Primary Familial Brain Calcification With Known Gene MutationsA Systematic Review and Challenges of Phenotypic Characterization

Author Affiliations
  • 1Institute of Neurogenetics, University of Lübeck, Lübeck, Germany
  • 2Graduate School for Computing in Medicine and Life Science, University of Lübeck, Lübeck, Germany
  • 3Department of Psychiatry, University of Lübeck, Lübeck, Germany
JAMA Neurol. 2015;72(4):460-467. doi:10.1001/jamaneurol.2014.3889
Abstract

Importance  In the past 2 years, 3 genes (SLC20A2, PDGFRB, and PDGFB) were identified as causative of primary familial brain calcification (PFBC), enabling genotype-specific phenotyping.

Objectives  To provide a systematic literature review on the neuroimaging and clinical phenotype of genetically confirmed PFBC and summarize known pathophysiological mechanisms, to improve and harmonize future phenotype description and reporting by addressing data gaps, and to develop uniform definitions for clinical characterization.

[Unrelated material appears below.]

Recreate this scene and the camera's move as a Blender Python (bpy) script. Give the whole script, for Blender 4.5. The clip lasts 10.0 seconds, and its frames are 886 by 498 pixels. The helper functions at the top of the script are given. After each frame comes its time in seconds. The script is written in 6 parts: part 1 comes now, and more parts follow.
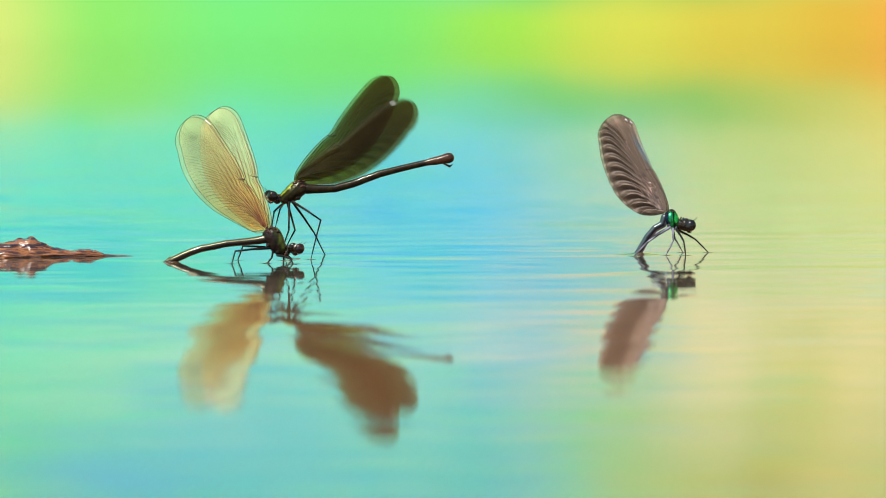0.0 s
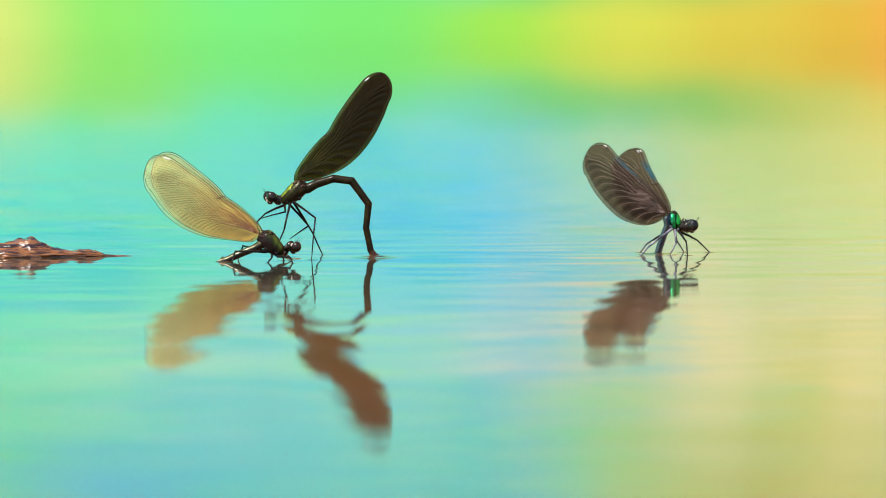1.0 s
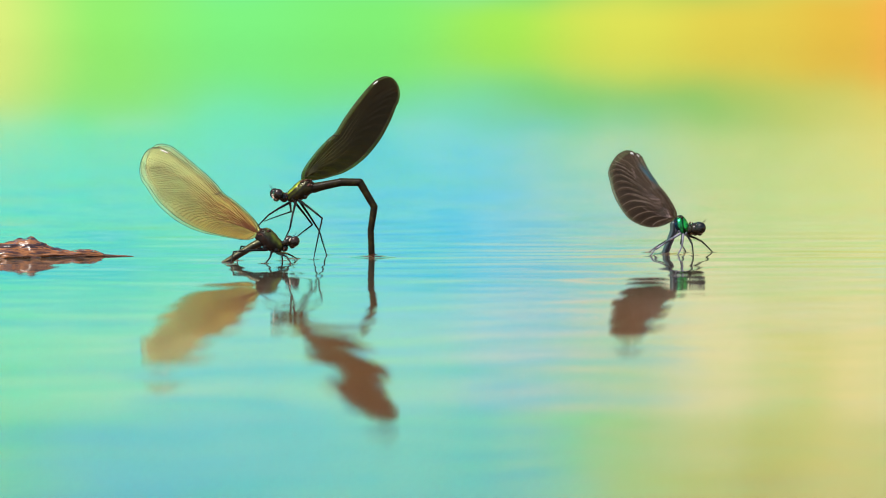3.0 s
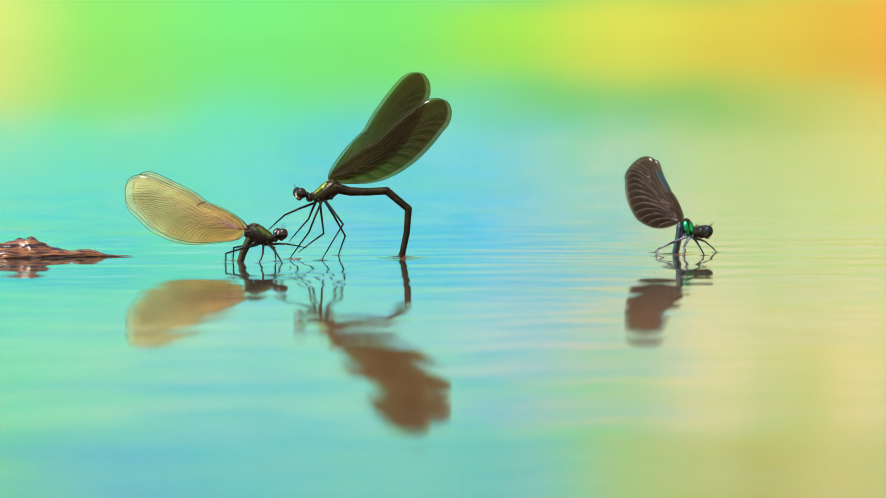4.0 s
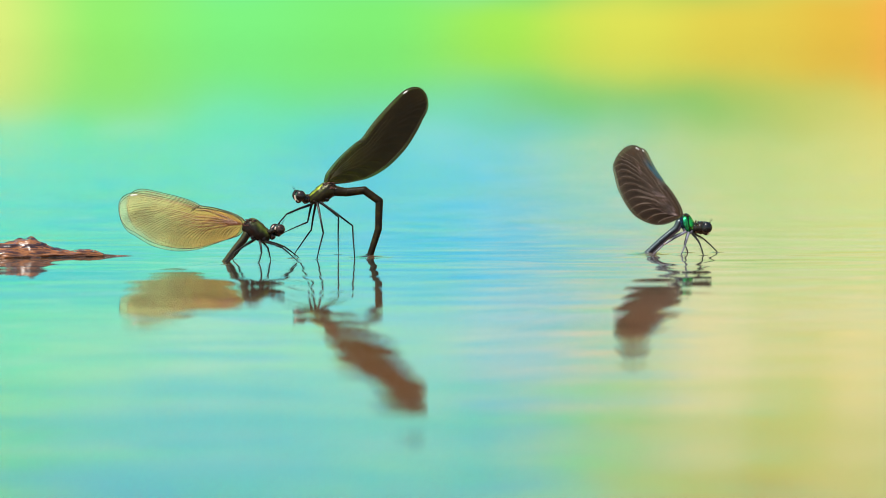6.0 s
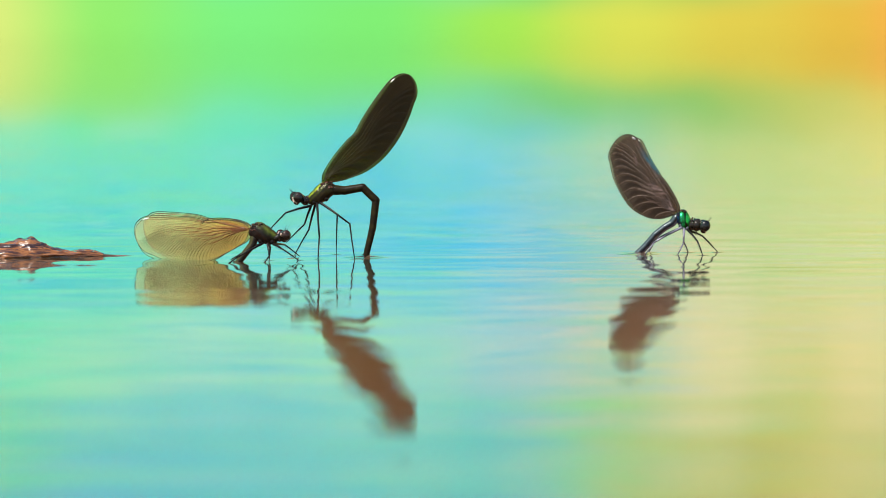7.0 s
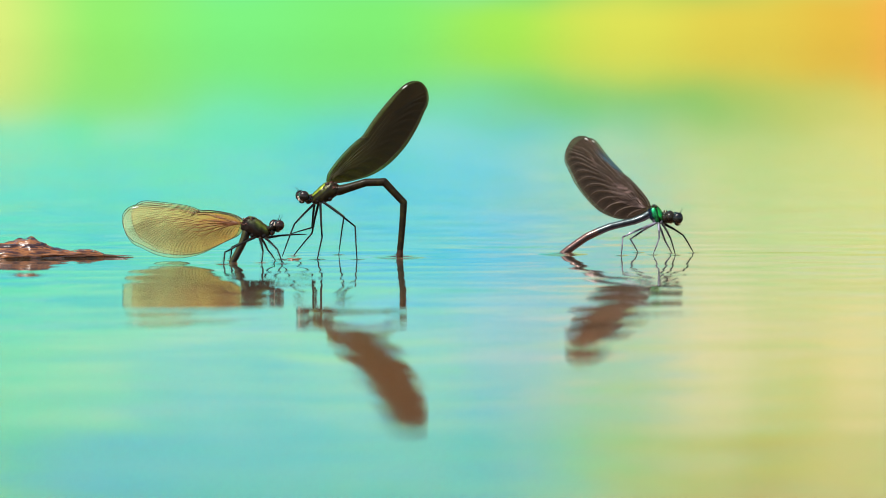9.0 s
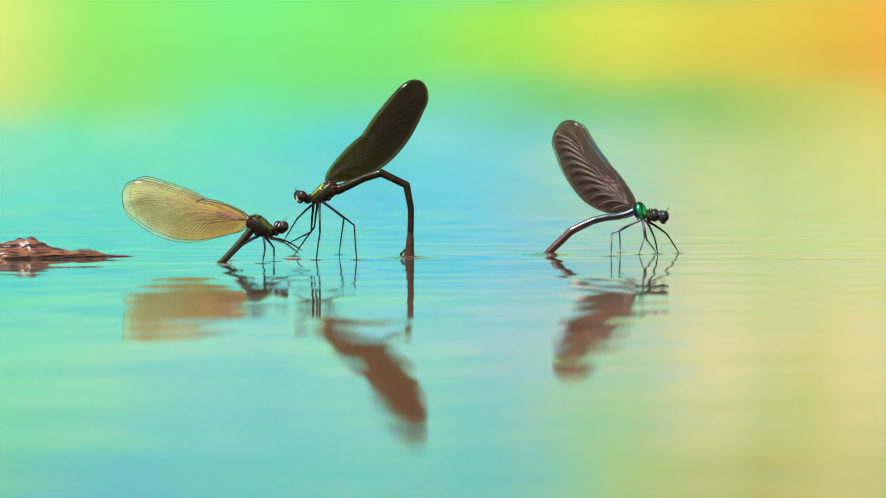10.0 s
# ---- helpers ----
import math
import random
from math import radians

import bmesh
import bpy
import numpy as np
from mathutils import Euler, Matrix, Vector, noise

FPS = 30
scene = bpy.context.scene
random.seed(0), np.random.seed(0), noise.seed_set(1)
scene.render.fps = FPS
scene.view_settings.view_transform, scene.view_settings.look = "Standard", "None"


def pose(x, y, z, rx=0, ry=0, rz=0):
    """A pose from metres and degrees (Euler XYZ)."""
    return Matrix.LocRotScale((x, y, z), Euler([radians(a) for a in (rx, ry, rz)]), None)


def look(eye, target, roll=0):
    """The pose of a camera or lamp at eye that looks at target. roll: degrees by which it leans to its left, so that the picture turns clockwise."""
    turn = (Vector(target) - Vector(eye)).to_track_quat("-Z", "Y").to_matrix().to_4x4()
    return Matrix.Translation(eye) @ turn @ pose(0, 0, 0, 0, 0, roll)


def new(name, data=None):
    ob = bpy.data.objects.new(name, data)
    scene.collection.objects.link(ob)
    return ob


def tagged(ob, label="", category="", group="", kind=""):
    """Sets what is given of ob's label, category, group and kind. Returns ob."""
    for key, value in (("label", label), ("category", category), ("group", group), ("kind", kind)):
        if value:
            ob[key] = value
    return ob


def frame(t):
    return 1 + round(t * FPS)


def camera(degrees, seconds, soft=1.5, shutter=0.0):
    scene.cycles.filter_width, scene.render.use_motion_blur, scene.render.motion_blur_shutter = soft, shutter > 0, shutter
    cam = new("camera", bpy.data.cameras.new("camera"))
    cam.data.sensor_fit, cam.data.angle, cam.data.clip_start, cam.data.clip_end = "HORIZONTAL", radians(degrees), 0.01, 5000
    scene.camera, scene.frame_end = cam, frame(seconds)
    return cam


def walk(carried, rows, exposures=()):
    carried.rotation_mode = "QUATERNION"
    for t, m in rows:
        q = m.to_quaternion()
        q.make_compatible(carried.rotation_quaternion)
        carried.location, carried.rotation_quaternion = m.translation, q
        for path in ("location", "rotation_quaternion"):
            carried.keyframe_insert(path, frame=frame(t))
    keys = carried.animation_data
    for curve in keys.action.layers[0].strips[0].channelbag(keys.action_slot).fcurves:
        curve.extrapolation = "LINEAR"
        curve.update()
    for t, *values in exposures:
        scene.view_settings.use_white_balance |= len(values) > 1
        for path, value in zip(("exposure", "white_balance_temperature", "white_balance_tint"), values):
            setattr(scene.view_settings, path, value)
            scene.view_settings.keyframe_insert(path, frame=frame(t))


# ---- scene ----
# Damselflies laying eggs on a pond. Lengths in the tables are millimetres.
MM = 0.001
cam = camera(12.5, 10.0, soft=0.5, shutter=0.5)
EYE = pose(0, -0.942, 0.0546, 90 - 3.2, 0, 0)
walk(cam, [(0.0, EYE), (10.0, EYE)])
cam.data.dof.use_dof = True
cam.data.dof.focus_distance = 0.942
cam.data.dof.aperture_fstop = 20.0

# ---- light ----
world = bpy.data.worlds.new("world")
scene.world = world
world.use_nodes = True
wn = world.node_tree.nodes
sky = wn.new("ShaderNodeTexSky")
sky.sky_type = "NISHITA"
sky.sun_disc = False
sky.sun_elevation = radians(57)
sky.sun_rotation = radians(219)
world.node_tree.links.new(sky.outputs[0], wn["Background"].inputs[0])
wn["Background"].inputs[1].default_value = 0.10
sun = new("sun", bpy.data.lights.new("sun", "SUN"))
sun.data.energy = 5.0
sun.data.angle = radians(0.5)
sun.data.color = (1.0, 0.95, 0.86)
sun.matrix_world = look((-0.40, -0.50, 1.0), (0, 0, 0))
scene.view_settings.exposure = 0.5


# ---- materials ----
class Nodes:
    """A short way to write a node tree."""

    def __init__(self, name):
        self.mat = bpy.data.materials.new(name)
        self.mat.use_nodes = True
        self.tree = self.mat.node_tree
        self.tree.nodes.clear()
        self.out = self.tree.nodes.new("ShaderNodeOutputMaterial")

    def add(self, kind, ins=None, **props):
        node = self.tree.nodes.new("ShaderNode" + kind)
        for key, value in props.items():
            setattr(node, key, value)
        for key, value in (ins or {}).items():
            if isinstance(value, bpy.types.NodeSocket):
                self.tree.links.new(value, node.inputs[key])
            else:
                node.inputs[key].default_value = value
        return node

    def math(self, op, a, b=0.0, c=0.0, clamp=False):
        return self.add("Math", {0: a, 1: b, 2: c}, operation=op, use_clamp=clamp).outputs[0]

    def ramp(self, fac, stops, interpolation="EASE"):
        node = self.add("ValToRGB", {0: fac})
        ramp = node.color_ramp
        ramp.interpolation = interpolation
        while len(ramp.elements) < len(stops):
            ramp.elements.new(0.5)
        for el, (place, col) in zip(ramp.elements, stops):
            el.position, el.color = place, (*col, 1)
        return node.outputs[0]

    def mix(self, fac, a, b, blend="MIX"):
        node = self.add("Mix", data_type="RGBA", blend_type=blend)
        for i, v in ((0, fac), (6, a), (7, b)):
            if isinstance(v, bpy.types.NodeSocket):
                self.tree.links.new(v, node.inputs[i])
            else:
                node.inputs[i].default_value = v if i == 0 else (*v[:3], 1)
        return node.outputs[2]

    def finish(self, shader):
        self.tree.links.new(shader, self.out.inputs[0])
        return self.mat


def srgb(r, g, b):
    return tuple(((v / 255 + 0.055) / 1.055) ** 2.4 if v > 10 else v / 3300 for v in (r, g, b))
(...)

Evidence Review  We systematically searched the MEDLINE database among articles published from January 1, 2012, through May 31, 2014, for the 3 genes and selected 25 articles from all records (n = 75) and from sources cited in the reference lists. Only genetically confirmed cases with individual clinical information were included, leaving 15 reports. Predefined categories for data extraction were different neurologic and psychiatric symptoms, imaging results, and age at onset (AAO). We also assessed availability of information to estimate possible bias.

Findings  We included a total of 179 cases, 162 of which belong to 25 families. Availability of information ranged from 96.6% for ethnicity to 24.4% for AAO. All cases had calcifications on comprehensive cranial computed tomography, most frequently located in the basal ganglia (70.6%), subcortical white matter (40.8%), cerebellum (34.1%), or thalamus (28.5%). Mean (SD) AAO was 27.9 (22.3) years, and the AAO was comparable across genes (P = .77). The most frequently described signs were movement disorders, such as parkinsonism (12%) and dystonia (19%). Penetrance of the imaging phenotype was 100% compared with only 61% of the clinical phenotype. We propose a novel definition of disease status by specifying PFBC into genetic, clinical, and imaging phenotypes. Pathophysiological pathways converge on impaired phosphorus homeostasis and integrity of the blood-brain barrier.

Conclusions and Relevance  Especially in rare conditions, meta-analyses are the most suitable tool to extract reliable information on the natural course of a disease. For future analyses, we provide a minimal data set that can be used for systematic clinical and imaging data collection in PFBC and that will also improve informed counseling of patients.